Hence it is that the commentators have suggested three other explanations. The first of these is that this verse (4:3) is only meant to prohibit the marrying of more wives than four, so that not having too many wives they may not be tempted to embezzle the property of the orphans, when their own proved insufficient. The second is that if you fear that you cannot be just to orphans, you should also fear that you cannot be just to too many wives. The third is that if you fear that you cannot be just to orphans, you should also fear the great sin of adultery, and to shun it you are allowed up to four wives.
It will be seen that these explanations are even less satisfactory than the one given in the Bukhari. The meaning of this verse is really explained by 4:127: “And they ask thee a decision about women. Say: Allah makes known to you His decision concerning them; and that which is recited to you in the Book is concerning widowed women whom you give not what is appointed for them, while you are not inclined to marry them, nor to the weak among children, and that you should deal justly with orphans.” The reference to “that which is recited in the Book” is admittedly to 4:3. And the reference in “whom you give not what is appointed for them … nor to the weak among children” is to the Arab custom, according to which women and minor children did not get a share of inheritance, the recognized usage being that only he could inherit who could ride on the back of a horse and take the field against the enemy. The position was therefore this, that when a widow was left with orphans to bring up, she and her children would get no share of the inheritance, nor were people inclined to marry widows who had children. In 4:3, the Holy Qur’an has therefore enjoined that if you cannot be otherwise just to orphans, marry the mothers of such orphans so that you may thus be interested in their welfare, and for this purpose you are allowed to contract other marriages.
A consideration of the historical circumstances of the time when this chapter was revealed corroborates this conclusion. It was a time when the Muslims were compelled to carry on incessant war against an enemy bent upon their extirpation. The breadwinners had all to take the field against the enemy, and many had been lost in the unequal battles that were being fought by the small Muslim band against overwhelming forces.
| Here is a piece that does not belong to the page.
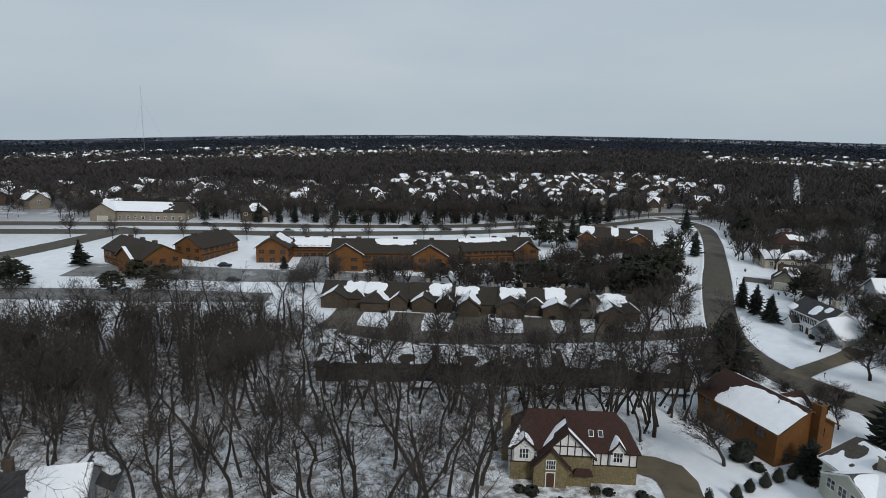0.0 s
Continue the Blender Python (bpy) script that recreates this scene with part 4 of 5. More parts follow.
def broad_meshes(seed, h, r):
    """A wide old shade tree: forked limbs and a dense dome of bare shoots."""
    rg = random.Random(seed)
    fork = np.array([rg.gauss(0, 0.3), rg.gauss(0, 0.3), h * 0.2])
    limbs, ends = [(np.array([0, 0, -0.3]), fork, 0.34, 0.27)], []
    for i in range(7):
        t = math.tau * (i + rg.uniform(-0.3, 0.3)) / 7
        q = r * rg.uniform(0.3, 0.55)
        e = np.array([q * math.cos(t), q * math.sin(t), h * rg.uniform(0.45, 0.62)])
        limbs.append((fork, e, 0.17, 0.09))
        for _ in range(5):
            t2, q2 = t + rg.gauss(0, 0.6), r * rg.uniform(0.45, 0.9)
            e2 = np.array([q2 * math.cos(t2), q2 * math.sin(t2), h * (0.5 + 0.42 * math.sqrt(max(0.0, 1 - (q2 / r) ** 2)) * rg.uniform(0.5, 1.0))])
            limbs.append((e, e2, 0.08, 0.03))
            ends.append((e, e2))
    fine, fans = [], []
    for i in range(1300):
        e, e2 = ends[rg.randrange(len(ends))]
        p0 = e + (e2 - e) * rg.uniform(0.2, 1.0)
        d = p0 / np.linalg.norm(p0) * 0.8 + np.array([rg.gauss(0, 0.5), rg.gauss(0, 0.5), rg.gauss(0.25, 0.4)])
        p1 = p0 + d / np.linalg.norm(d) * rg.uniform(0.12, 0.3) * r
        (fans if i % 3 == 0 else fine).append((p1, p0, 0.045, 0) if i % 3 == 0 else (p0, p1, 0.03, 0))
    return to_mesh("trunk", sticks(limbs, 5), BARK), to_mesh("crown", twigs(fine + fans), TWIG)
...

Women had lost their affectionate husbands and young children their loving fathers, and these widows and orphans had to be provided for. If they had been left to the mercy of circumstances, they would have perished, and the community would have been weakened to such an extent that it would have been impossible to maintain the struggle for life. It was under these circumstances that the fourth chapter was revealed, allowing the taking of more wives than one, so that the widows and orphans may find a shelter. If you fear, says the revelation, that you will not be able to do justice to orphans, marry women (the mothers of the orphans) up to four, but only on condition that you are just to all of them. That by women here are meant the mothers of orphans is made clear by v.127, as already shown.
It might be said that other arrangements could be made for the maintenance of widows and orphans. But a home-life could not be given to them in any other manner, and home-life is the real source whence all those good qualities of love and affection spring, which are the greatest asset of social life and civilization. Islam bases its civilization on home-life; and under exceptional circumstances, where monogamy fails to provide a home for widows and orphans, it allows polygamy to extend to them that advantage. Even if it be half a home that the women and children find in a polygamous family, it is better than no home at all. Moreover, a community the ranks of whose fighting men were daily dwindling stood in urgent need of increasing its numbers by all possible means, and hence also it was necessary to provide a home for the widows so that they might be helpful in strengthening the numerical position of the community. The moral aspect of the question is not the least important. The war had decimated the male population and the number of women exceeded that of men. This excess, if not provided with a home, would have led to moral depravity, which is the greatest danger to a civilization like that of Islam, which is based on morality.
The question of war is not peculiar to one age or one country. It is a question which affects the whole of humanity for all ages to come. War must always be a source of decrease in the number of males, bringing about a corresponding increase in the number of females and a solution will have to be sought by all well-wishers of humanity for the problem of the excess of women over men. Monogamy is undoubtedly a right rule of life under normal conditions, but when abnormal conditions are brought about by the excess of females over males, monogamy fails, and it is only through a limited polygamy that this difficulty can be solved. Europe is to-day confronted with that question, independently of war, and war only aggravates its seriousness. Professions may be opened up for women to enable them to earn bread, and Islam has never closed the door of any profession against women. But the crux of the question is not the provision of bread but the provision of a home-life and that question cannot be solved without polygamy.
It may be added here that polygamy in Islam is, both in theory and in practice, an exception, not a rule, and as an exception it is a remedy for many of the evils of modern civilization. It is not only the preponderance of females over males that necessitates polygamy in certain cases, but there is a variety of other circumstances which require polygamy to be adopted under exceptional circumstances, not only for the moral but also the physical welfare of society. Prostitution, which is on the increase with the advancement of ‘civilization’, and which is eating into it like a canker, with its concomitant increase of bastardy, is practically unknown to countries where polygamy is allowed as a remedial measure.
It may be further stated that the institution of polygamy, which was allowed by Islam only as a remedy, has largely been abused by sensual people, but then there are people in every society who would abuse any institution, however necessary it may be to the right growth of human society. In countries where polygamy is not allowed, the sensuality of man has invented a hundred other ways of giving vent to his carnal passions, and these are a far greater curse to society than the abuse of polygamy. Indeed, that abuse can be easily remedied by the state by placing legal limitations upon its practice, while the state is quite helpless against the evils which result from its entire rejection.